Umicore and Anglo American, through its PGMs business Anglo American Platinum, have announced a research and development collaboration agreement to develop PGM-based catalysts for LOHC applications on fuel cell electric vehicles (FCEVs) and other mobile applications. This catalyst technology has the potential to transform the way hydrogen can be stored and used to power FCEVs. 

Compressed hydrogen is currently used to power FCEVs. Insufficient infrastructure and refuelling networks for compressed hydrogen, however, represent one of the main barriers for a more widespread use of hydrogen in the transportation industry. LOHC technologies provide an effective alternative solution by chemically bonding hydrogen to a stable organic liquid carrier, thereby eliminating the need for compression and making it safer, more practical and more cost efficient to transport hydrogen using existing conventional fuel networks.  
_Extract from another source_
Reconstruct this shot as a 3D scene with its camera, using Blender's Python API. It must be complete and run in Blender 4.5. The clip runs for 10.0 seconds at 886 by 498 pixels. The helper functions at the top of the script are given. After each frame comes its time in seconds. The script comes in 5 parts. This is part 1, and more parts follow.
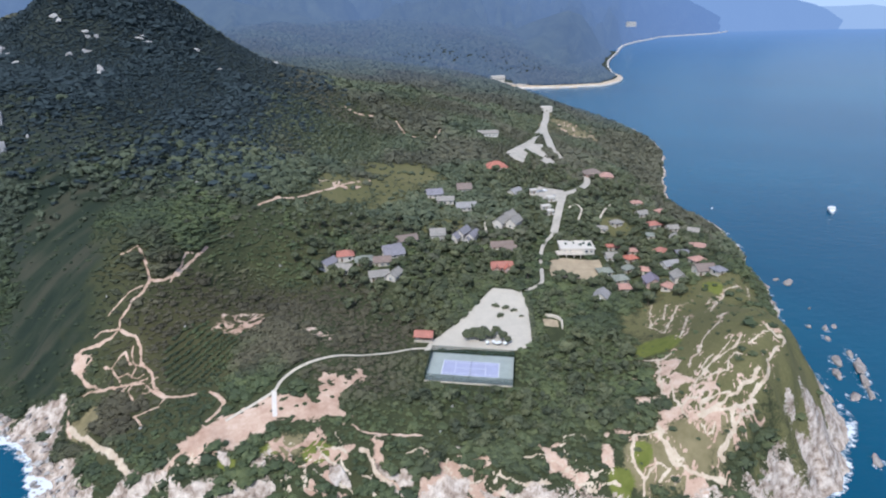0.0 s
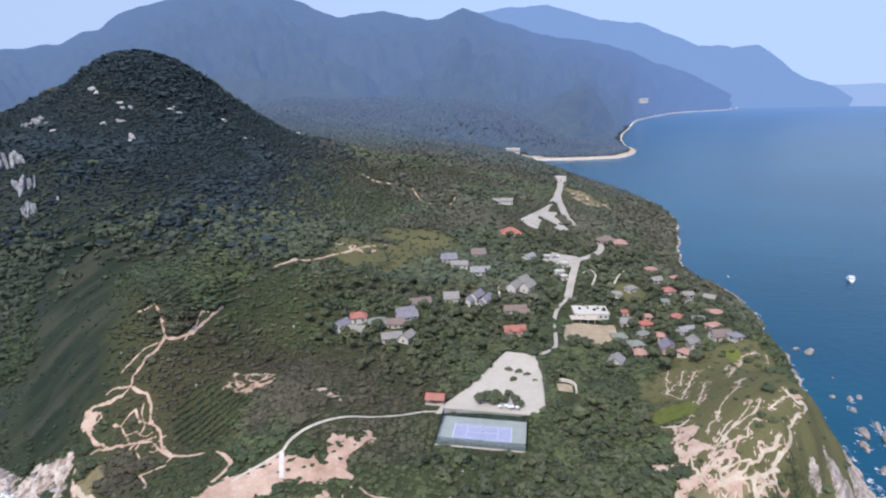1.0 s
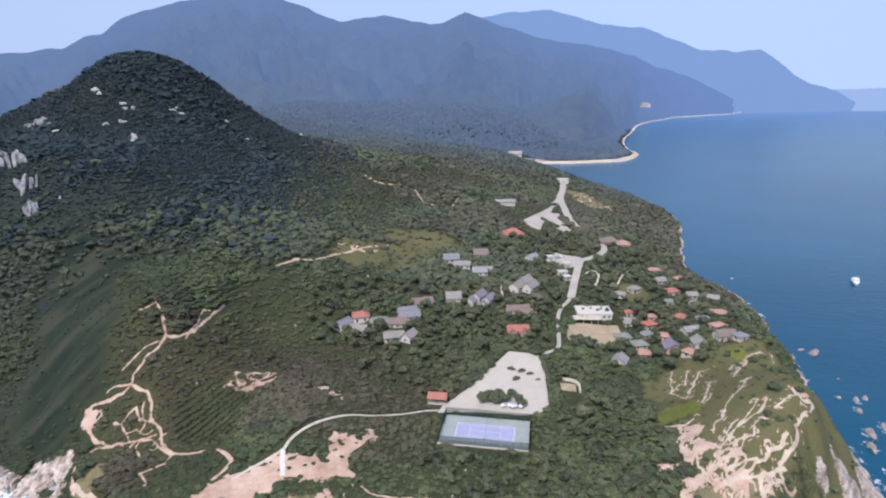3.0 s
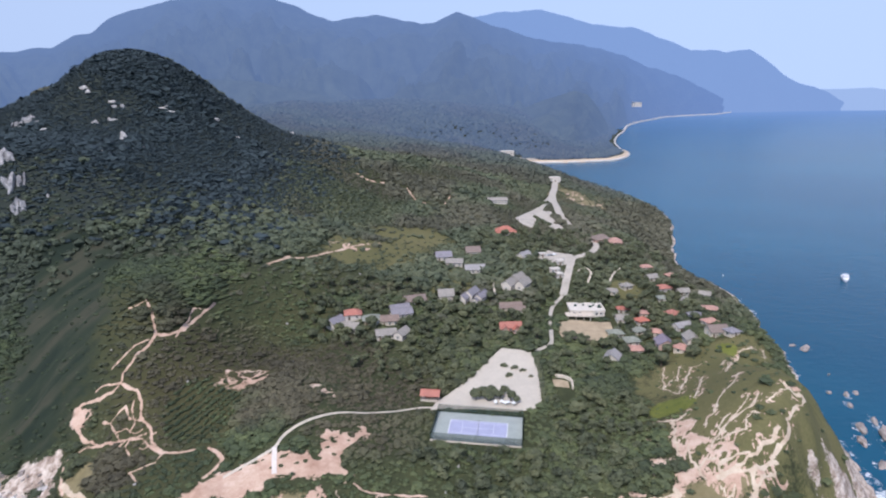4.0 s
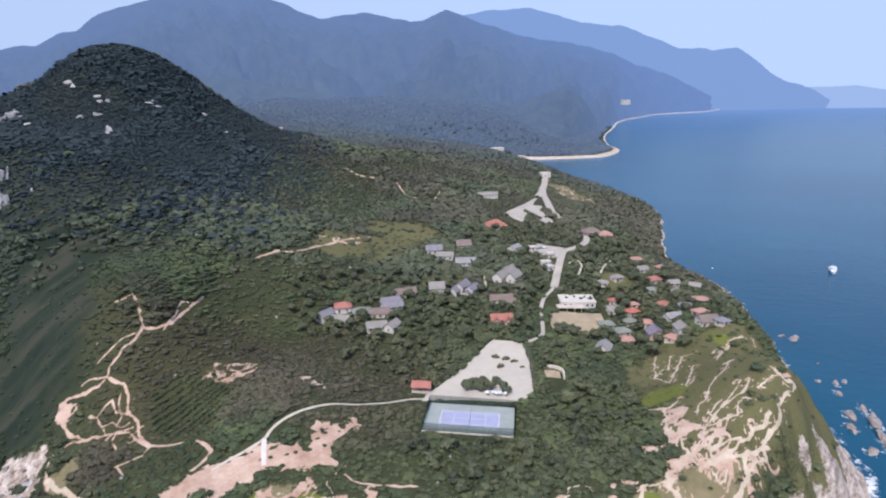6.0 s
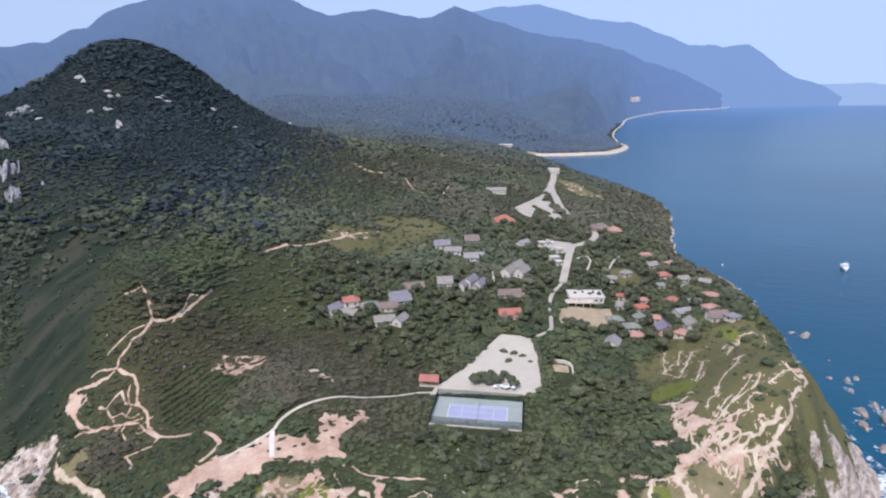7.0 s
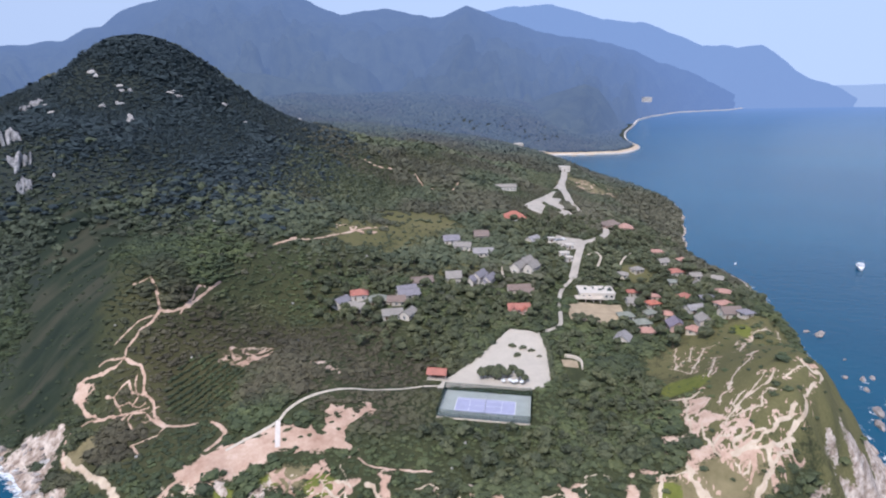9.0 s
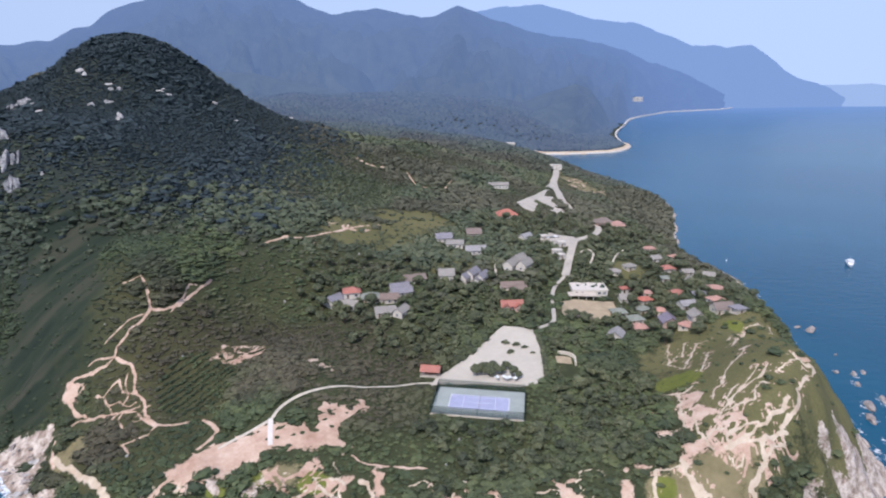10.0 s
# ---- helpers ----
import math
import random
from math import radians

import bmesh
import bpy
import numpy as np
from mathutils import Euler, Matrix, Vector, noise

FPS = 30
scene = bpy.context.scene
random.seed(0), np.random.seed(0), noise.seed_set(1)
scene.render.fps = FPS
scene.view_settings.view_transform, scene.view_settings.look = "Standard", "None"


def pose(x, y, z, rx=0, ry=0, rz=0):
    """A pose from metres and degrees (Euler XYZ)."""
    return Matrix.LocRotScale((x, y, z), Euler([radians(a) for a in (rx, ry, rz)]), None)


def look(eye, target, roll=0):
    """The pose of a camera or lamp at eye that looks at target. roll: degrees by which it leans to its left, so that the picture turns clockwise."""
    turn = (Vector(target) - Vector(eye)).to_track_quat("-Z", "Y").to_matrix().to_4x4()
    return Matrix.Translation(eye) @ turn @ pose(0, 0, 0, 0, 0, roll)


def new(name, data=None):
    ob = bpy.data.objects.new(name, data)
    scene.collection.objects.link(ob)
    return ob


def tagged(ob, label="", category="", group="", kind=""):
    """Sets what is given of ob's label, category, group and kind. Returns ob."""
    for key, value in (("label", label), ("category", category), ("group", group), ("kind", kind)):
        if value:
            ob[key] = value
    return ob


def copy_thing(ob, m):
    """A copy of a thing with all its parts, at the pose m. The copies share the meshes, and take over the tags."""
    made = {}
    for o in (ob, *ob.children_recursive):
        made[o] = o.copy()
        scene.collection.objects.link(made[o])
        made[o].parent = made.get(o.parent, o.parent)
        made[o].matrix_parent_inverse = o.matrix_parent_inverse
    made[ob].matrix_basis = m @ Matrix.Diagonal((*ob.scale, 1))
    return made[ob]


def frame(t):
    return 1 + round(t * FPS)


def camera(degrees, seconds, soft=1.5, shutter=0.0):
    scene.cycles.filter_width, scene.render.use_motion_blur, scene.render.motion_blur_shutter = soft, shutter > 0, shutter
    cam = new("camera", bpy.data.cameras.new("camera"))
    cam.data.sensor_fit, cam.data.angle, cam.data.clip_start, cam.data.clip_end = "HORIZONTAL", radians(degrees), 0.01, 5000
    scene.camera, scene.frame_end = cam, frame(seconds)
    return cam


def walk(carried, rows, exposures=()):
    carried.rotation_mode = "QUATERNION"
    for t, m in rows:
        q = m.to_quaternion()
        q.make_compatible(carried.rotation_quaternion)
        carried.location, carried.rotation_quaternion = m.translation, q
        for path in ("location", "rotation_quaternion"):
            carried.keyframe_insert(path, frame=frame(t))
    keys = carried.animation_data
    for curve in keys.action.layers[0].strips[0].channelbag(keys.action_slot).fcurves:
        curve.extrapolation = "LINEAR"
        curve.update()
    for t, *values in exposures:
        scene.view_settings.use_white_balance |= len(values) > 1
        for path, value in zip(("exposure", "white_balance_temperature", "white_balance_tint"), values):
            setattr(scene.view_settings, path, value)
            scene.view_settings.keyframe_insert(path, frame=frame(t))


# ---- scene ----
cam = camera(72.97, 10.0, soft=2.1)
PATH = [
    (0.0, pose(-1.05, -0.29, 159.83, 68.170, 0.346, -1.915)),
    (0.5, pose(-0.10, -2.85, 158.09, 73.660, 0.325, -1.449)),
    (1.0, pose(0.20, -3.59, 156.81, 74.854, 0.210, -0.267)),
    (1.5, pose(0.27, -3.28, 156.25, 75.058, 0.165, 0.024)),
    (2.0, pose(-0.20, -3.39, 154.96, 75.328, 0.123, -0.240)),
    (2.5, pose(-0.16, -3.13, 154.05, 75.291, 0.156, -0.033)),
    (4.0, pose(-0.07, -2.41, 151.90, 75.275, 0.160, -0.816)),
    (4.5, pose(0.08, -2.21, 150.30, 75.325, 0.228, -2.149)),
    (5.0, pose(0.09, -1.87, 149.91, 75.280, 0.243, -2.174)),
    (6.5, pose(-0.19, -1.61, 146.69, 75.092, 0.242, -1.588)),
    (7.0, pose(-0.42, -1.43, 146.00, 74.917, 0.201, -1.010)),
    (7.5, pose(-0.96, -1.59, 144.95, 74.609, -0.016, 1.403)),
    (8.0, pose(-0.65, -1.67, 143.66, 74.660, -0.148, 2.370)),
    (8.5, pose(0.07, -0.74, 143.34, 74.683, -0.117, 1.827)),
    (9.0, pose(0.00, 0.00, 142.00, 74.951, 0.000, 0.000)),
    (9.5, pose(0.01, 0.10, 140.86, 75.074, 0.068, -0.454)),
    (10.0, pose(-0.32, 0.38, 140.26, 74.974, 0.054, -0.790)),
]
walk(cam, PATH, [(0.0, 0.17, 5850, 10), (1.0, 0.17, 6000, 15), (4.0, 0.17, 6050, 17), (10.0, 0.17, 6050, 17)])

# ---- sky, sun ----
SUN_HEIGHT, SUN_TURN = radians(50), radians(203)      # the sun stands behind the camera, to its left
world = bpy.data.worlds.new("sky")
scene.world = world
world.use_nodes = True
wn, wl = world.node_tree.nodes, world.node_tree.links
wn.clear()
sky = wn.new("ShaderNodeTexSky")
sky.sky_type, sky.sun_disc = "NISHITA", False
sky.sun_elevation, sky.sun_rotation = SUN_HEIGHT, SUN_TURN
sky.altitude, sky.air_density, sky.dust_density, sky.ozone_density = 140, 1.0, 1.0, 3.0
# low down and below the horizon the sky goes on as one pale haze
coord, split, lift, join = (wn.new("ShaderNodeTexCoord"), wn.new("ShaderNodeSeparateXYZ"), wn.new("ShaderNodeMath"), wn.new("ShaderNodeCombineXYZ"))
lift.operation = "MAXIMUM"
lift.inputs[1].default_value = 0.20
wl.new(coord.outputs["Generated"], split.inputs[0])
wl.new(split.outputs["X"], join.inputs["X"])
wl.new(split.outputs["Y"], join.inputs["Y"])
wl.new(split.outputs["Z"], lift.inputs[0])
wl.new(lift.outputs[0], join.inputs["Z"])
wl.new(join.outputs[0], sky.inputs["Vector"])
back, out = wn.new("ShaderNodeBackground"), wn.new("ShaderNodeOutputWorld")
back.inputs["Strength"].default_value = 0.15
haze = wn.new("ShaderNodeMix")       # an even veil of haze over the whole sky
haze.data_type = "RGBA"
haze.inputs[0].default_value = 0.5
haze.inputs[7].default_value = (3.8, 4.25, 5.2, 1)
wl.new(sky.outputs[0], haze.inputs[6])
wl.new(haze.outputs[2], back.inputs["Color"])
wl.new(back.outputs[0], out.inputs["Surface"])

sun_lamp = bpy.data.lights.new("sun", "SUN")
sun_lamp.energy, sun_lamp.angle, sun_lamp.color = 3.0, radians(0.6), (1.0, 0.95, 0.87)
sun_way = Vector((math.sin(SUN_TURN) * math.cos(SUN_HEIGHT), math.cos(SUN_TURN) * math.cos(SUN_HEIGHT), math.sin(SUN_HEIGHT)))
sun = new("sun", sun_lamp)
sun.matrix_world = look(sun_way * 600, (0, 0, 0))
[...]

The joint research and development programme targets new PGM-based catalyst technologies for LOHC, that can be installed directly on FCEVs and other mobile applications. This will help to further simplify the fuelling process: the LOHC-containing hydrogen can be unloaded directly on the FCEV and the dehydrogenation phase will be carried out onboard the vehicle. The new catalyst technologies will allow this dehydrogenation step to be carried out at lower temperatures and pressures, which is required for mobile applications, thereby providing a simpler and cheaper alternative to onboard storage of compressed hydrogen.

“There is growing enthusiasm for the role that hydrogen can play in tackling global energy challenges. In order to unlock its full renewable energy potential, however, we need to solve the existing transport, logistics and infrastructure challenges. LOHC technology provides a versatile and attractive solution both for the short- and long-term future, and PGMs have an important role to play in streamlining logistics, offering a better user experience and reducing cost across the entire value chain,” said Anglo American PGM market development Benny Oeyen in a media release..  

Umicore is a supplier of catalysts for PGMs-using proton exchange membrane FCEVs.

“Allowing the use of hydrogen loaded LOHC in mobile fuel cell applications by using advanced LOHC dehydrogenation catalyst technology will help to overcome existing challenges of hydrogen infrastructure and logistics and thereby foster the wider introduction of fuel cell electric vehicles,” said Umicore senior VP new business incubation Lothar Mussmann in the same release.

Umicore will conduct the research with support from Anglo American’s PGMs market development programme and in cooperation with Hydrogenious LOHC Technologies co-founder Professor Peter Wasserscheid of the University of Erlangen. Hydrogenious LOHC Technologies is a portfolio company of AP Ventures, in which South Africa’s Public Investment Corporation is a cornerstone investor.